Who is Richer?
Who is Richer?
For me to live is Christ, and to die is gain (Phil. 1:21)One verse of Charles Wesley's hymn "Jesus, Lover of My Soul" begins with a remarkable thought:
Thou, O Christ, art all I want;
More than all in Thee I find.
Wesley continues by speaking of how Christ can raise the fallen, cheer the faint, heal the sick, and lead the blind. He seems to be saying that the answer to any human need is in Christ. Whatever I need to have done for me or to me, He can do.
The opening lines seem, though, to speak of something else. They speak of neither God's gifts nor His acts. They speak of Christ himself, that He is better than anything He can do for us or give to us. Wesley seems to be saying that Christ himself is enough. We need no more.
It is fair to ask whether a person who has everything plus God is really richer than a person who has only God. A person, if we could find one, who has only God is certainly not in poverty; he is as rich as the person who has everything plus God. God is enough.

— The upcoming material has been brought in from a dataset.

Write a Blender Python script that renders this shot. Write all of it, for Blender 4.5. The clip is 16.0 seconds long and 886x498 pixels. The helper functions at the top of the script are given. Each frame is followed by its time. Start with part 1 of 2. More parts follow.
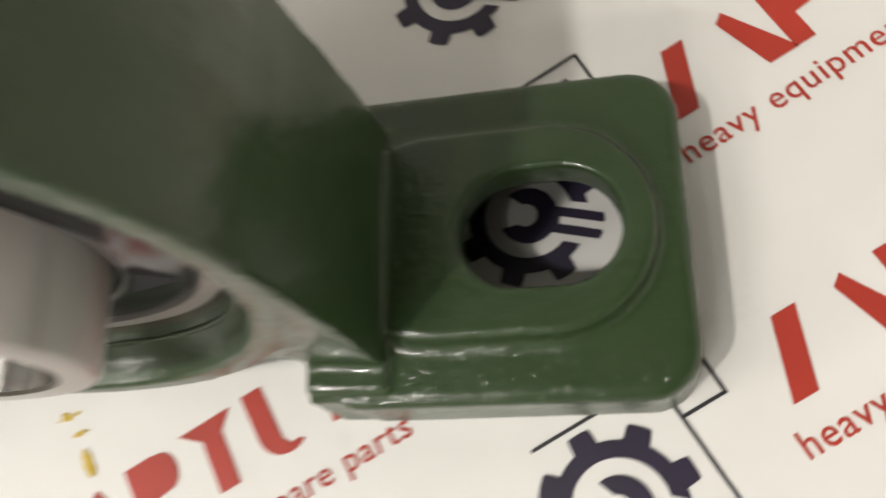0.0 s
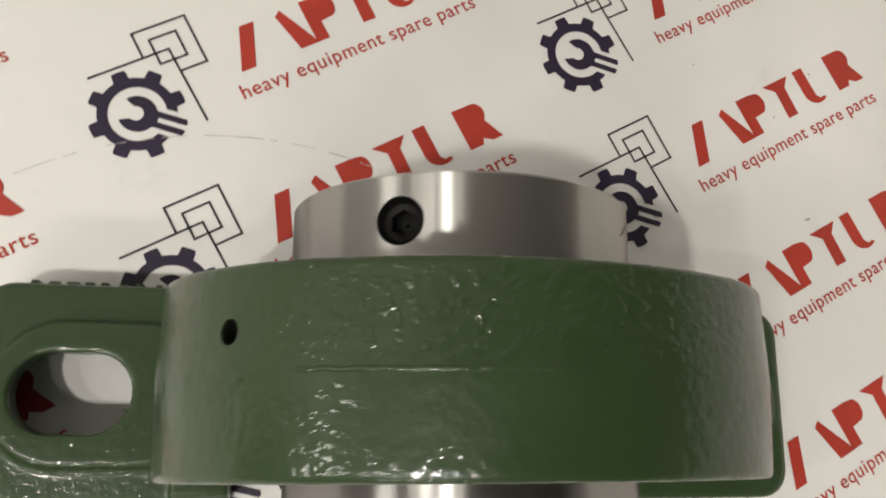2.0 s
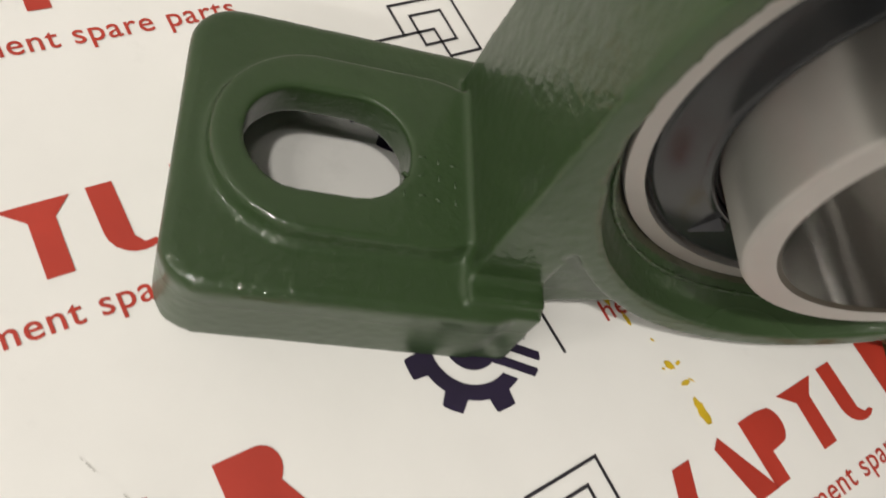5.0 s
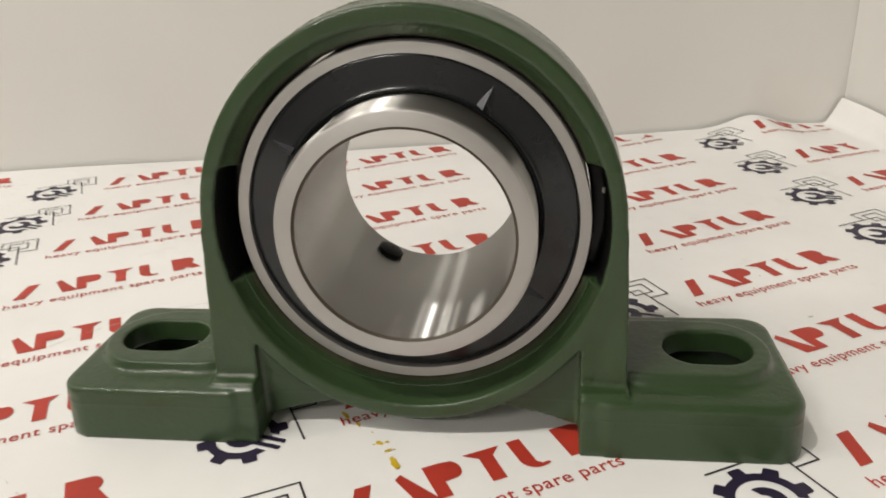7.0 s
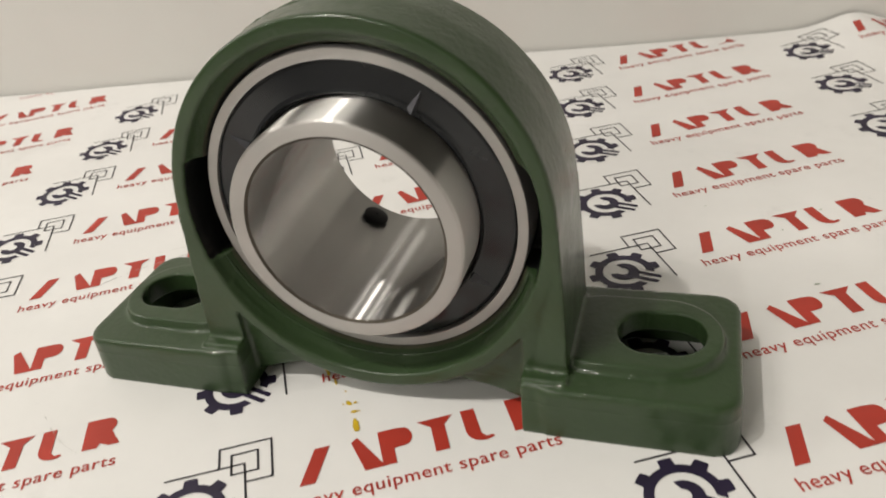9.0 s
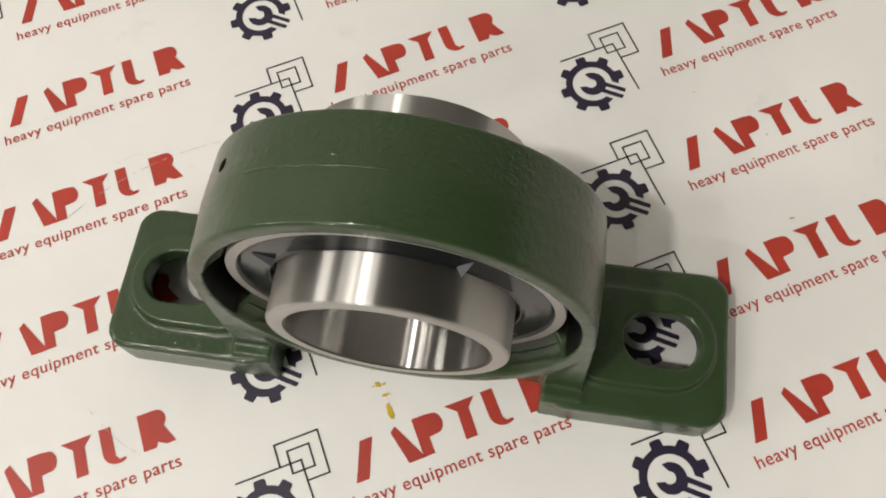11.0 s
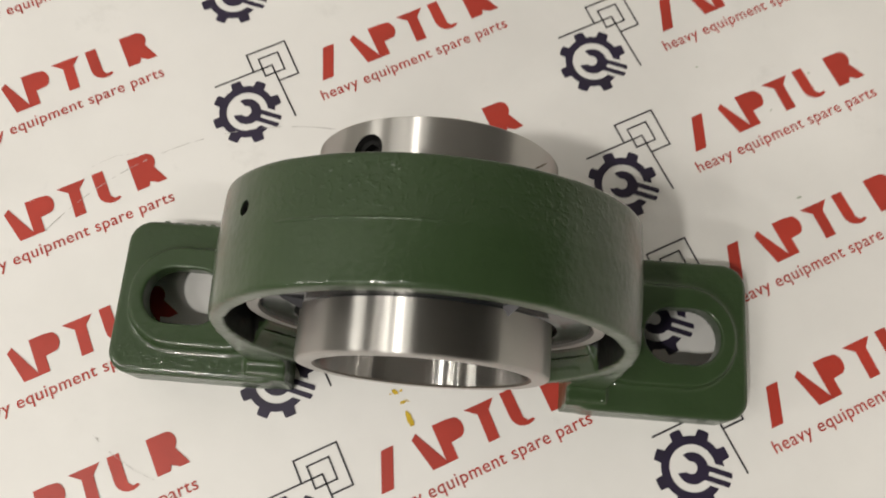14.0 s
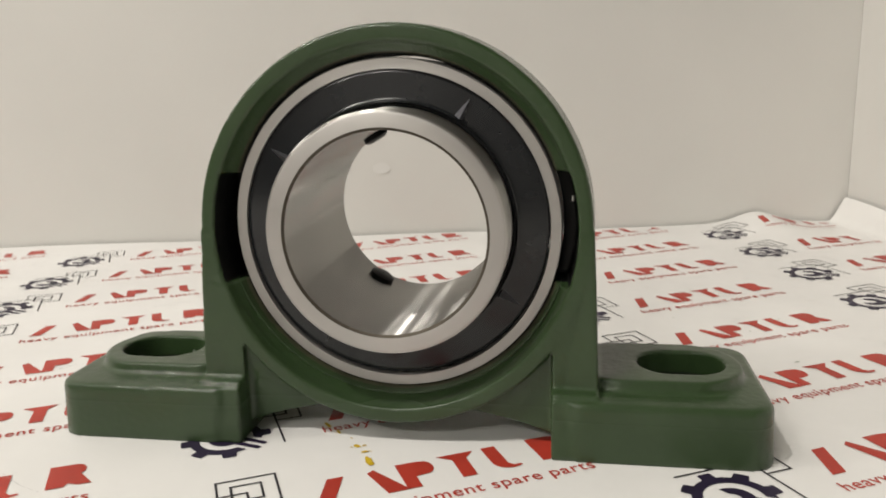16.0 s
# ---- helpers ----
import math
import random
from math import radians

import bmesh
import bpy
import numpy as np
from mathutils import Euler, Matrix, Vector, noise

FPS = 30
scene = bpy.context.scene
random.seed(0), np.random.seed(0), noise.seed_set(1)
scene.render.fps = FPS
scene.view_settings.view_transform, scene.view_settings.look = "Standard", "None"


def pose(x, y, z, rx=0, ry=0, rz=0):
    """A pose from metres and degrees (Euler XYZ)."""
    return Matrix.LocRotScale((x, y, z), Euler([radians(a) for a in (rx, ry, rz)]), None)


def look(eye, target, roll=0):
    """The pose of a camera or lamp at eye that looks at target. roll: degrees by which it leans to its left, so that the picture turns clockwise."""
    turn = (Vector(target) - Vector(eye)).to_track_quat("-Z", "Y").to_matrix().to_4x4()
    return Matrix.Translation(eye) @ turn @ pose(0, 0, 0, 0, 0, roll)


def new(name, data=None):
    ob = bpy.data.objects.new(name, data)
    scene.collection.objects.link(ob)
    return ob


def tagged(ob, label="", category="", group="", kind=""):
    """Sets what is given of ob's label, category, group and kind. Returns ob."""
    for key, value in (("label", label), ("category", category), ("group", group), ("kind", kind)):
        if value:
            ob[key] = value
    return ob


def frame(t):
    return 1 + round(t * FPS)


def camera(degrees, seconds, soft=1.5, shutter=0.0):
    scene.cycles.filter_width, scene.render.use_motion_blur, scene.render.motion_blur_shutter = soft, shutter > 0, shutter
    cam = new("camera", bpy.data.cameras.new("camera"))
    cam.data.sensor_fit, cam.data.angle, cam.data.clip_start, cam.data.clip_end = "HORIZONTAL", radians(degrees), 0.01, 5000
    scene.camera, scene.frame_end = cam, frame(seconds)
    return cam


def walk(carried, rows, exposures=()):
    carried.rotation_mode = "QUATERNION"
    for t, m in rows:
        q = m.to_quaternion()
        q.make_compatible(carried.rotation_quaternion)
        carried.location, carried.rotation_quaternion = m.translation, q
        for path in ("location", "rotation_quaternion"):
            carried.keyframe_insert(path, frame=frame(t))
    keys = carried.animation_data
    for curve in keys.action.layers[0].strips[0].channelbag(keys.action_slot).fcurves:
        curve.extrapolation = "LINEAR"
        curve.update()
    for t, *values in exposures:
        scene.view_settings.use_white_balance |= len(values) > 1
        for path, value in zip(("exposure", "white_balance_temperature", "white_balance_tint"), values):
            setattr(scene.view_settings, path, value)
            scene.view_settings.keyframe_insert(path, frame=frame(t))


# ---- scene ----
cam = camera(58.96, 16.0, soft=1.8, shutter=0.4)
PATH = [
    (0, (0.11028, -0.04500, 0.15414), (0.04423, 0.04203, -0.12526), -38.93),
    (0.5, (0.07067, -0.05854, 0.21121), (0.01193, 0.03239, -0.06858), -34.13),
    (1, (0.03075, -0.04847, 0.24962), (-0.00882, 0.05168, -0.03038), -22.28),
    (1.5, (-0.00635, -0.02726, 0.25545), (0.00493, 0.05881, -0.03171), 7.11),
    (2, (-0.04285, -0.00888, 0.25351), (0.01789, 0.05486, -0.03328), 46.11),
    (2.5, (-0.07921, -0.00987, 0.24169), (0.00476, 0.04371, -0.04129), 61.25),
    (3, (-0.11236, -0.01174, 0.21854), (-0.01645, 0.04038, -0.06090), 65.71),
    (3.2, (-0.12722, -0.01470, 0.20446), (-0.02434, 0.03928, -0.07214), 66.38),
    (5.3, (-0.10877, -0.11160, 0.14186), (-0.02816, 0.05275, -0.09561), 30.73),
    (5.5, (-0.09057, -0.13149, 0.14613), (-0.03469, 0.05602, -0.08082), 22.69),
    (6, (-0.03248, -0.17904, 0.15820), (-0.03094, 0.05620, -0.02796), 7.16),
    (6.5, (0.01521, -0.21004, 0.16131), (-0.00375, 0.05286, 0.01804), 0.25),
    (7, (0.04382, -0.24090, 0.16017), (0.00288, 0.03262, 0.04394), -2.51),
    (7.5, (0.06523, -0.27077, 0.15240), (-0.00027, 0.00261, 0.04766), -3.63),
    (8, (0.09285, -0.28499, 0.14662), (0.01715, -0.01183, 0.04838), -3.65),
    (8.5, (0.11588, -0.27083, 0.15381), (0.02752, -0.00677, 0.04215), -5.37),
    (8.7, (0.11393, -0.24922, 0.16956), (0.01725, 0.00327, 0.03954), -6.61),
    (10.8, (0.04327, -0.09413, 0.31344), (0.00990, 0.02156, 0.03866), -7.11),
    (11, (0.04033, -0.08832, 0.31831), (0.00918, 0.01747, 0.03932), -7.58),
    (11.5, (0.03610, -0.07749, 0.32220), (0.00699, 0.01313, 0.03770), -9.77),
    (12, (0.02657, -0.03461, 0.32125), (0.00365, 0.02631, 0.02840), -14.55),
    (12.5, (0.01366, 0.00780, 0.31605), (0.00169, 0.03655, 0.01767), -18.56),
    (13, (0.00561, 0.01793, 0.31180), (0.00203, 0.03884, 0.01255), -6.04),
    (13.5, (0.00506, -0.00921, 0.31743), (0.00458, 0.02572, 0.01947), 3.30),
    (14, (0.00885, -0.05748, 0.31911), (0.00238, 0.02238, 0.03001), 0.82),
    (14.5, (0.02440, -0.12006, 0.28827), (0.01014, 0.03572, 0.03228), 3.43),
    (15, (0.04147, -0.19148, 0.20930), (0.00572, 0.04405, 0.02696), 3.65),
    (15.5, (0.05734, -0.23961, 0.15007), (0.00924, 0.03654, 0.04317), 0.14),
    (16, (0.06434, -0.26699, 0.12194), (0.01001, 0.02099, 0.05781), -1.59),
]
EXPOSURES = [(0.0, 0.22), (0.5, 0.14), (1.0, 0.04), (1.5, -0.05), (2.0, -0.16), (2.5, -0.13), (3.2, -0.12), (5.3, -0.04), (6.0, 0.02), (7.0, 0.0), (8.0, -0.07), (8.5, -0.08), (10.8, -0.1), (12.0, -0.2), (13.0, -0.26), (14.0, -0.18), (14.5, -0.08), (15.0, 0.05), (16.0, -0.02)]
walk(cam, [(t, look(eye, target, roll)) for t, eye, target, roll in PATH], EXPOSURES)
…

Perhaps this is some of what Paul is saying when from prison he tells his Philippian friends that for him to live is Christ, and that therefore he has learned to be content in any state (Phil. 1:21; 4:11). It is certainly what Jesus is saying when He tells the rich young ruler to sell all that he has and follow Him. Jesus is not calling the young man to less. He is calling him to more, to himself, and He is enough. Have you found Him so?